Let me reiterate a couple things before moving forward. Currently, we have 44 million Americans who owe $1.4 trillion dollars’ worth of debt, which is set to double in the next 10 years to $2.8 trillion by 2027 ($2,800,000,000,000) The old FFEL loans that are still held with banks 10 years after they have stopped lending them have grown from $300 billion to $600 billion dollars of debt. These FFEL loans that were lent were designed, just like repayment plans are now, that the default repayment plan is a 10-year plan. Yet here we are, 10 years after they started to dry up lending principle in this way, and the debt has doubled. We have a system of lending and borrowing that does not hold the educators, the product makers, accountable for their product to work. 73% of all college graduates do not go into the field they studied for. Millions of people, because of this, regret going to college. They have nothing to show for their education but debt.


Maybe I should say that a little bit gentler: our current system isn’t working nearly as efficiently as it possibly could.

All that said, if you don’t see how my solution is much better than what’s out there, then I can’t help you. You can stop reading now.

Here is the thing. With IDR coupled with forgiveness, what we are essentially doing is betting on the education system itself. We are turning it inward. If you went to school and took out a debt for a higher education, then your intention was to make yourself—the asset—more valuable to our society. Now if you took on this debt to buy the education, and the education didn’t work for you, it didn’t make you more valuable. So you shouldn’t have to pay the debt, because the education didn’t do its job.

That may sound super liberal or hippie, but I don’t care. If you were lent money to purchase a terrible product, and that product didn’t work, then why are you paying for it?

Or if the product or education did work for you but just not to the full potential you were told it would before you purchased it, should you have to pay for the whole thing or just what it is worth?

This is a question you can ask yourself, because you already know my answer, and now you know the tools to do it actually exist. Personally, I don’t think we should be making a dime on student loans. I honestly believe they should be interest free, and I think that we should do everything in our power to lower the cost of education, because what we are talking about is investing in our future. We are investing in the next generation and all the amazing things they can do with quality education applied to the problems of our country and our world. Who doesn’t want to invest in that? In our current situation, we are leveraging young Americans’ futures to make profit.

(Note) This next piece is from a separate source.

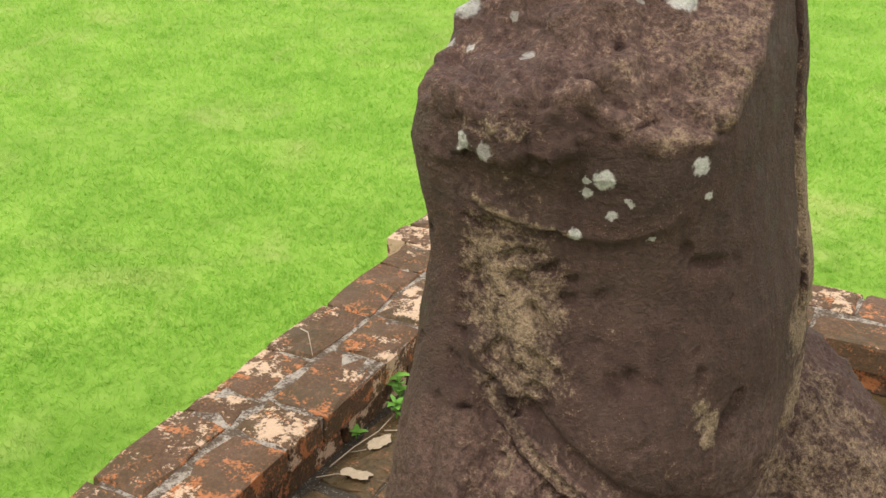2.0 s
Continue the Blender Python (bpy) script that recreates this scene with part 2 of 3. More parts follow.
def kerb_mortar_material():
    m = Mat("grey_kerb_mortar", 0.85)
    f, g = m.noise(26, 6, 0.7), m.noise(160, 4, 0.7)
    col = m.mix(g, (0.05, 0.034, 0.022), (0.20, 0.15, 0.105))
    col = m.mix(m.ramp(m.math("ADD", m.math("MULTIPLY", f, 0.6), m.math("MULTIPLY", g, 0.4)), (0.46, 0.0), (0.56, 0.9)), col, (0.50, 0.45, 0.38))
    return m.done(col, m.math("ADD", g, f), 0.012, 0.9)


KERB_MORTAR = kerb_mortar_material()
ROCK = plain("laterite_rubble", (0.2, 0.09, 0.03), (0.42, 0.2, 0.08), 40, 0.85, 0.008)


def lime_material():
    m = Mat("lime_mortar_patch", 0.8)
    a, f = m.noise(45, 6, 0.7), m.noise(220, 4, 0.7)
    col = m.mix(m.ramp(a, (0.42, 0.0), (0.56, 1.0)), (0.075, 0.06, 0.042), m.mix(f, (0.28, 0.26, 0.22), (0.72, 0.69, 0.64)))
    return m.done(col, m.math("ADD", a, f), 0.0025, 0.7)


WHITE = lime_material()
GRIT = plain("reddish_grit", (0.2, 0.08, 0.04), (0.5, 0.28, 0.16), 120)

# ---- mesh helpers ----


def link_mesh(name, verts, faces, material, parent=None, smooth=False):
    me = bpy.data.meshes.new(name)
    me.from_pydata([tuple(map(float, v)) for v in verts], [], [tuple(map(int, f)) for f in faces])
    me.materials.append(material)
    if smooth:
        me.shade_smooth()
    ob = new(name, me)
    ob.parent = parent
    return ob


def part(name, bm, material, parent=None, label="", smooth=False):
    me = bpy.data.meshes.new(name)
    bm.to_mesh(me)
    bm.free()
    me.materials.append(material)
    if smooth:
        me.shade_smooth()
    ob = new(name, me)
    ob.parent = parent
    if label:
        ob["label"] = label
    return ob


def brick_mesh(sx, sy, sz, rng, wear=0.010, name="brick"):
    """One worn brick: a box with chamfered top edges and corners knocked off by chance, top at z = 0."""
    x, y, c = sx / 2, sy / 2, min(0.007, sz * 0.2)
    v, f, n = [], [], 12
    for z, inset, jit in ((-sz, 0, 0.0), (-c, 0, wear * 0.55), (0, c, wear * 0.75)):
        a, b = x - inset, y - inset
        ring = [(-a, -b), (-0.4 * a, -b), (0.3 * a, -b), (a, -b), (a, -0.35 * b), (a, 0.3 * b), (a, b), (0.35 * a, b), (-0.3 * a, b), (-a, b), (-a, 0.35 * b), (-a, -0.3 * b)]
        for i, (px, py) in enumerate(ring):
            # corners lose more than edges
            k = rng.uniform(0.92, 0.99) if jit and i % 3 == 0 and wear > 0.005 and rng.random() < 0.25 else 1.0
            v.append((px * k + rng.uniform(-jit, jit), py * k + rng.uniform(-jit, jit), z + rng.uniform(-jit, 0.3 * jit)))
    v.append((0, 0, 0.001))
    for k in range(2):
        for i in range(n):
            j = (i + 1) % n
            f.append((k * n + i, k * n + j, k * n + n + j, k * n + n + i))
    for i in range(n):
        f.append((2 * n + i, 2 * n + (i + 1) % n, 3 * n))
    me = bpy.data.meshes.new(name)
    me.from_pydata(v, [], f)
    return me


BRICKS = {}


def brick(parent, x0, x1, y0, y1, top, thick, material, rng, gap=0.006, tilt=0.6, label=""):
    """A brick that fills a rectangle of the plan, its top at that height."""
    sx, sy = x1 - x0 - gap, y1 - y0 - gap
    key = (round(sx, 2), round(sy, 2), round(thick, 3), material.name, rng.randrange(3))
    if key not in BRICKS:
        me = brick_mesh(sx, sy, thick, rng, 0.010 if material.name.endswith(("grimed", "algae", "ruin_brick")) else 0.004)
        me.materials.append(material)
        BRICKS[key] = me
    ob = new("brick", BRICKS[key])
    ob.matrix_world = pose((x0 + x1) / 2, (y0 + y1) / 2, top + rng.uniform(-0.003, 0.003), rng.uniform(-tilt, tilt), rng.uniform(-tilt, tilt), rng.uniform(-0.8, 0.8))
    ob.parent = parent
    if label:
        ob["label"] = label
    return ob


# ---- ground ----
GROUND = -0.7
lawn_bm = bmesh.new()
bmesh.ops.create_grid(lawn_bm, x_segments=120, y_segments=120, size=60)
for v in lawn_bm.verts:
    v.co.z = GROUND + 0.05 * noise.noise(v.co * 0.35) + 0.02 * noise.noise(v.co * 1.3)
tagged(part("ground", lawn_bm, LAWN), "wide lawn of bright green mown grass round the platform", "lawn", kind="structure")


def blades():
    """Short grass over the part of the lawn that is looked at, denser near the platform."""
    g = np.random.default_rng(5)
    n = 420000
    d = g.random(n) ** 1.6 * 11.0
    a = g.uniform(radians(20), radians(185), n)
    x, y = 0.6 + d * np.cos(a), -0.9 + d * np.sin(a) * 1.0
    keep = ~((x > -0.36) & (x < 2.6) & (y < 0.3))
    x, y, d = x[keep], y[keep], d[keep]
    n = len(x)
    h = g.uniform(0.018, 0.042, n) * (1 + d * 0.05)
    w = g.uniform(0.002, 0.0045, n) * (1 + d * 0.2)
    t = g.uniform(0, 2 * np.pi, n)
    lean = g.uniform(-1.3, 1.3, (n, 2)) * h[:, None]
    z0 = np.array([GROUND + 0.05 * noise.noise(Vector((p * 0.35, q * 0.35, GROUND * 0.0))) for p, q in zip(x, y)]) - 0.01
    dx, dy = np.cos(t) * w, np.sin(t) * w
    V = np.stack([np.stack([x - dx, y - dy, z0], 1), np.stack([x + dx, y + dy, z0], 1), np.stack([x + lean[:, 0], y + lean[:, 1], z0 + h], 1)], 1).reshape(-1, 3)
    me = bpy.data.meshes.new("grass")
    me.vertices.add(3 * n)
    me.vertices.foreach_set("co", V.ravel())
    me.loops.add(3 * n)
    me.loops.foreach_set("vertex_index", np.arange(3 * n))
    me.polygons.add(n)
    me.polygons.foreach_set("loop_start", np.arange(0, 3 * n, 3))
    me.update()
    me.materials.append(BLADE)
    tagged(new("grass", me), "short bright green grass covering the lawn", "grass", kind="stuff")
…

With the IDR and Forgiveness solution, the government (the lender) essentially has a portion your working years to recoup their investment based on your income. Based on whether the product they sold you worked. If they can’t get back what they invested, they eat the difference, and they eat their ungodly growing interest. If the product worked, then they get their money back with interest. This way, income becomes the great equalizer; your income reflects the value of the education, not the price the educational institution sets.

That not only seems fair but also the smartest solution. Because like I said, we would be betting on the education to work. We all want it to work! We all want to make a good income. If the lender and borrower agree that the education should work in order for the lender to get paid back, that arrangement will compel quality control for the underlying education being sold. It will put all colleges under a microscope and put all the institutions in the business of selling higher education on notice. Their product better be cutting edge and top notch; and it better prepare the borrower to make money in the marketplace immediately. Otherwise, the loans won’t get paid back, and we can track those loans back to the institution. Then no money will be lent on this education; students won’t buy; and that institution (or at the very least, that program) will be shut down for lack of funds. I think even the strongest of capitalists would agree that we should give that a try, because what we are doing now isn’t working.